TASK OBJECTIVE: Consider the listing below. Extract exactly the lines from the line containing "from math import radians" to the line containing "pose from metres", both included.

PROVIDED DATA:
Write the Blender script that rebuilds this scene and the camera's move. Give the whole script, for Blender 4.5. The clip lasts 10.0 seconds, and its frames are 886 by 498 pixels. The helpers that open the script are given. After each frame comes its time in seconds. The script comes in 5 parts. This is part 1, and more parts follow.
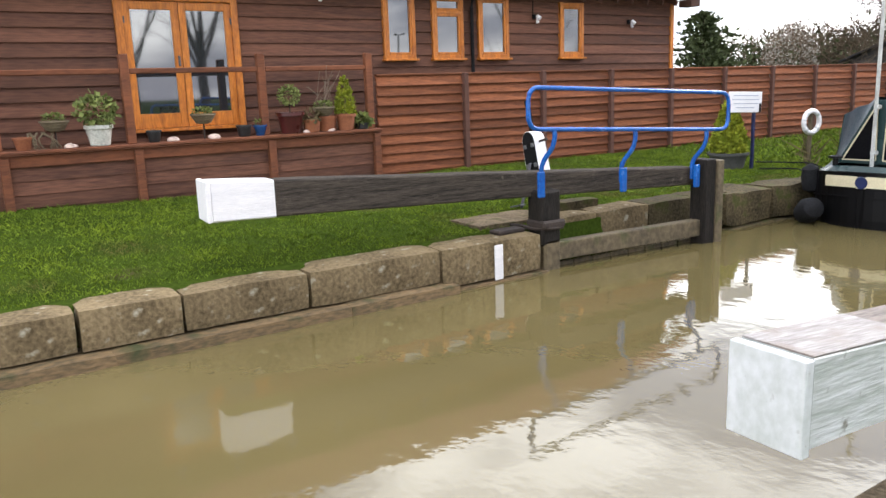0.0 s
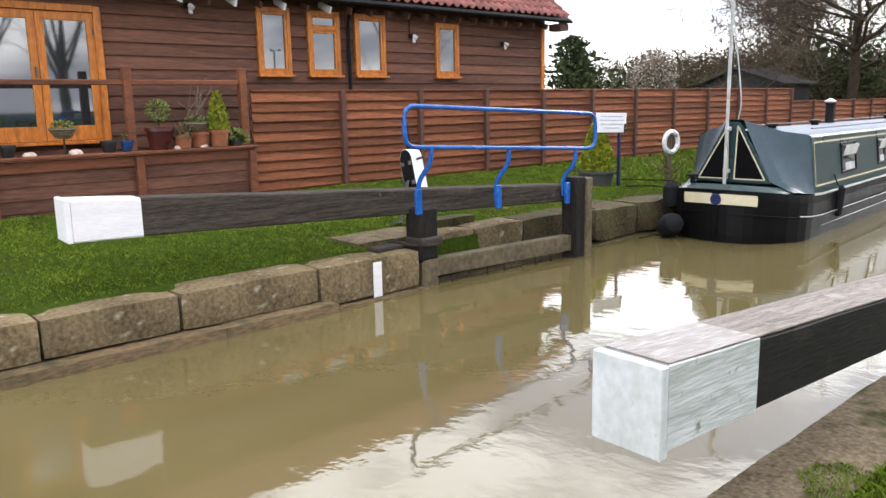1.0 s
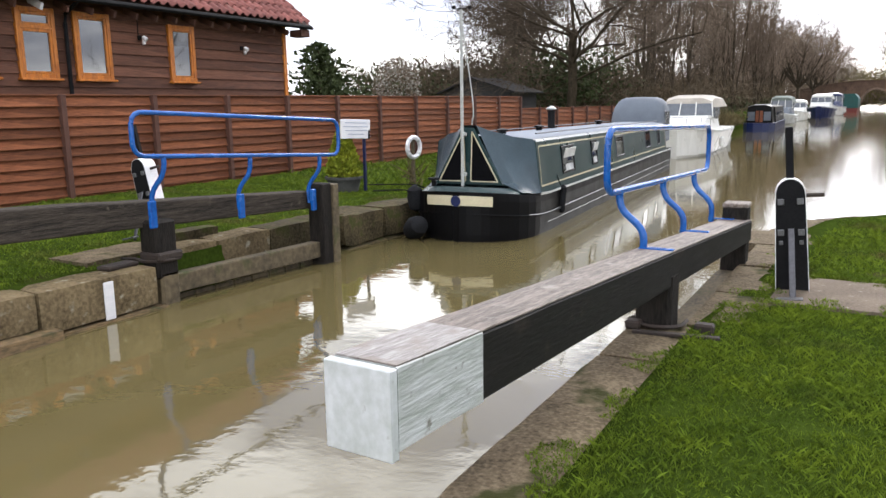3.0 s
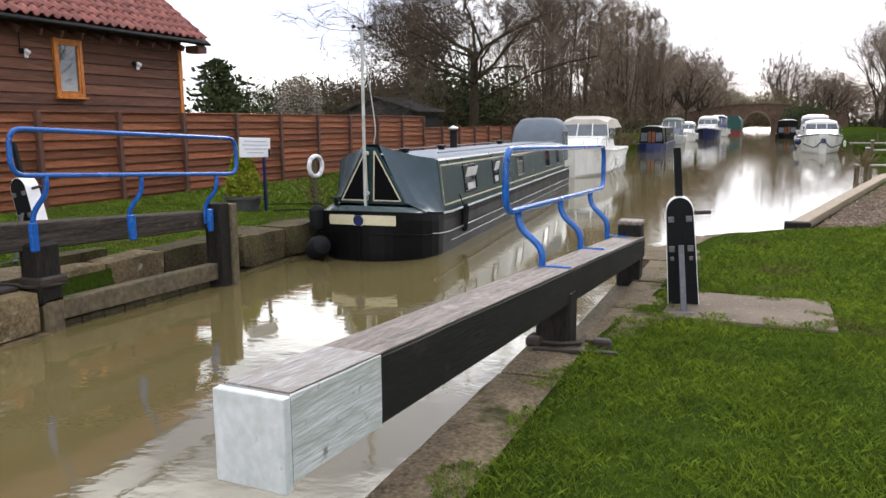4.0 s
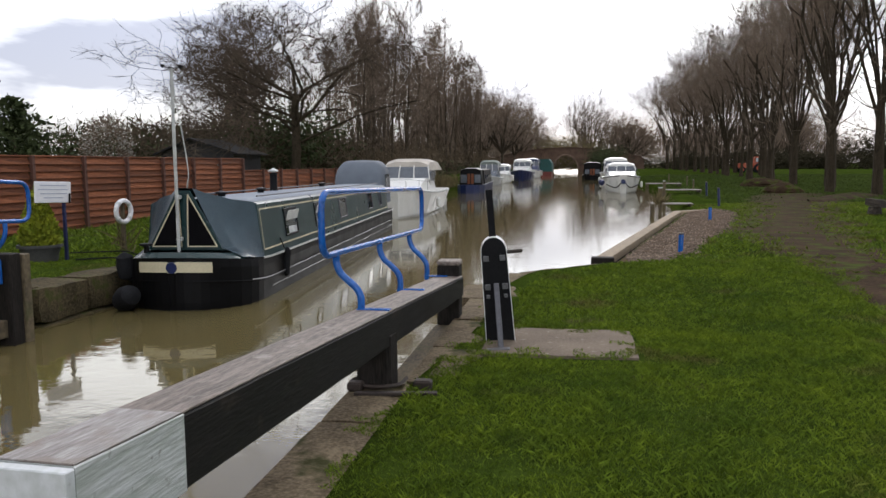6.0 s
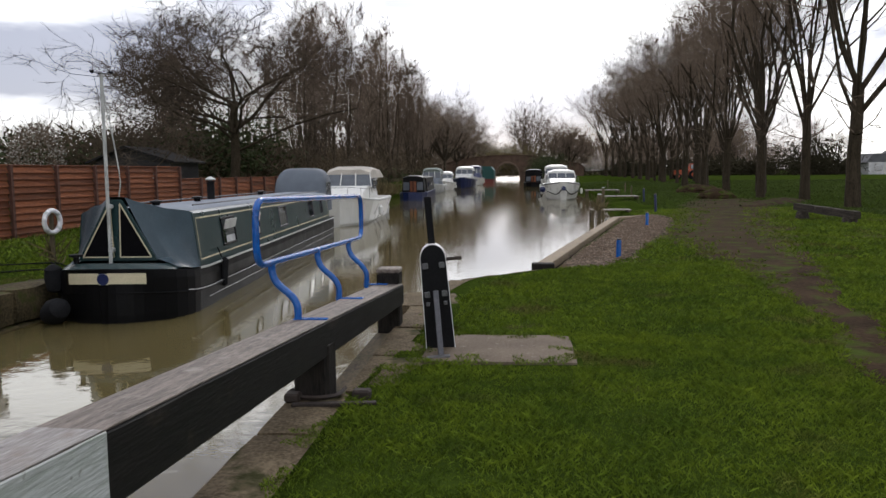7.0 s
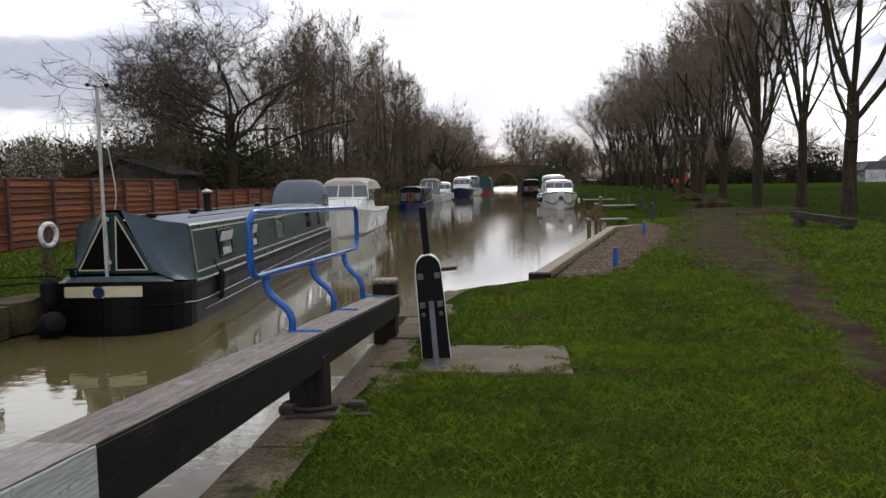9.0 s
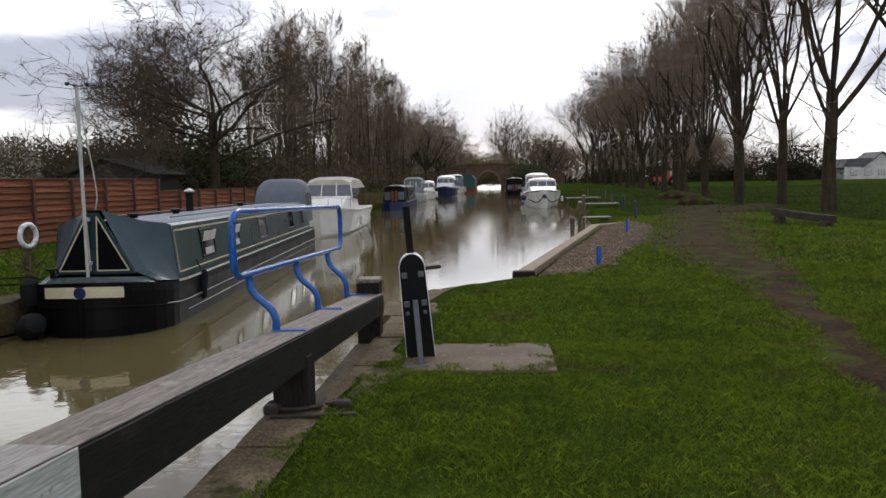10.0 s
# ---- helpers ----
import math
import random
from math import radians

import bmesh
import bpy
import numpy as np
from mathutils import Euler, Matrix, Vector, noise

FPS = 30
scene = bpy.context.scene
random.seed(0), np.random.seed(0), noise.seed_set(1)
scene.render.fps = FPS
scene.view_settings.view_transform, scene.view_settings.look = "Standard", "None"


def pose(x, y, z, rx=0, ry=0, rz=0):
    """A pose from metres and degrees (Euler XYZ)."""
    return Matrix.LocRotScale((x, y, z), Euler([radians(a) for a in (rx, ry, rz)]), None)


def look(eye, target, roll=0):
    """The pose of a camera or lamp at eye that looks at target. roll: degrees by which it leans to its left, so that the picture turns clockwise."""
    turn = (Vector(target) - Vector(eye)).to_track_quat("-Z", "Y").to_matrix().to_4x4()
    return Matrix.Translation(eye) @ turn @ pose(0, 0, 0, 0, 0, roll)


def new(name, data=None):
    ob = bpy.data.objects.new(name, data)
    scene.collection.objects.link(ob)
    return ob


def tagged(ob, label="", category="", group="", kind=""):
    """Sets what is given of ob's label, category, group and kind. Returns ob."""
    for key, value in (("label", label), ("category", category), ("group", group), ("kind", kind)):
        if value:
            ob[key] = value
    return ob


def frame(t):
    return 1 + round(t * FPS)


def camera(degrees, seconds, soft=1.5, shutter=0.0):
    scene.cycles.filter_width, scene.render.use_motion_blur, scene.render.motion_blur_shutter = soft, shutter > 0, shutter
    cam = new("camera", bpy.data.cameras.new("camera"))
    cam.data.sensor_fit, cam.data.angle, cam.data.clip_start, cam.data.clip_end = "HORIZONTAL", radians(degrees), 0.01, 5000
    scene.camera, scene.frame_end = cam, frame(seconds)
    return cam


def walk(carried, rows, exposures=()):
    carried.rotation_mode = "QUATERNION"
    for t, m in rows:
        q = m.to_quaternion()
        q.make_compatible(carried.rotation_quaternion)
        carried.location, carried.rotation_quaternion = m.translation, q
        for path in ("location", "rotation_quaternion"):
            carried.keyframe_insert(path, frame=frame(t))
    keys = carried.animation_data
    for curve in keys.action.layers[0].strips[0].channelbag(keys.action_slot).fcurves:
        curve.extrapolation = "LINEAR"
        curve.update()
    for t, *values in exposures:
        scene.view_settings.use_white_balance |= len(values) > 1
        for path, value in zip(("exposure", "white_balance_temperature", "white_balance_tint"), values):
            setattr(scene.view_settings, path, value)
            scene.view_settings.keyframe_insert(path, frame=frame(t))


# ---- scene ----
cam = camera(59.5, 10.0)
PATH = [
    (0, (0.066, -0.011, 1.717), (-1.565, 1.072, 1.312), -2.0),
    (0.5, (0.075, 0.007, 1.714), (-1.448, 1.243, 1.322), -1.3),
    (1, (0.097, 0.016, 1.718), (-1.353, 1.344, 1.348), -1.1),
    (1.5, (0.125, 0.035, 1.717), (-1.244, 1.441, 1.332), -1.1),
    (2, (0.149, 0.071, 1.714), (-1.069, 1.611, 1.329), -0.4),
    (2.5, (0.159, 0.102, 1.716), (-0.921, 1.743, 1.341), -0.7),
    (4, (0.18, 0.191, 1.718), (-0.573, 2.016, 1.398), -0.4),
    (4.5, (0.185, 0.212, 1.721), (-0.451, 2.088, 1.443), -0.2),
    (5, (0.19, 0.22, 1.724), (-0.367, 2.123, 1.467), -0.1),
    (5.5, (0.209, 0.239, 1.727), (-0.248, 2.173, 1.497), -0.4),
    (6, (0.236, 0.254, 1.725), (-0.095, 2.215, 1.508), -0.4),
    (7.5, (0.291, 0.301, 1.721), (0.145, 2.287, 1.528), -0.7),
    (8, (0.3, 0.307, 1.722), (0.184, 2.295, 1.535), -0.7),
    (8.5, (0.296, 0.298, 1.722), (0.15, 2.285, 1.547), -1.0),
    (9, (0.307, 0.294, 1.721), (0.124, 2.278, 1.549), -1.0),
    (9.5, (0.304, 0.294, 1.722), (0.176, 2.283, 1.561), -1.2),
    (10, (0.309, 0.289, 1.72), (0.167, 2.276, 1.544), -1.2),
]
EXPOSURES = [(0.0, 0.38), (1.0, 0.32), (2.5, 0.12), (4.0, -0.15), (5.0, -0.40), (6.0, -0.76), (7.5, -1.09), (10.0, -1.12)]
walk(cam, [(t, look(eye, target, roll)) for t, eye, target, roll in PATH], EXPOSURES)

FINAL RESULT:
from math import radians

import bmesh
import bpy
import numpy as np
from mathutils import Euler, Matrix, Vector, noise

FPS = 30
scene = bpy.context.scene
random.seed(0), np.random.seed(0), noise.seed_set(1)
scene.render.fps = FPS
scene.view_settings.view_transform, scene.view_settings.look = "Standard", "None"


def pose(x, y, z, rx=0, ry=0, rz=0):
    """A pose from metres and degrees (Euler XYZ)."""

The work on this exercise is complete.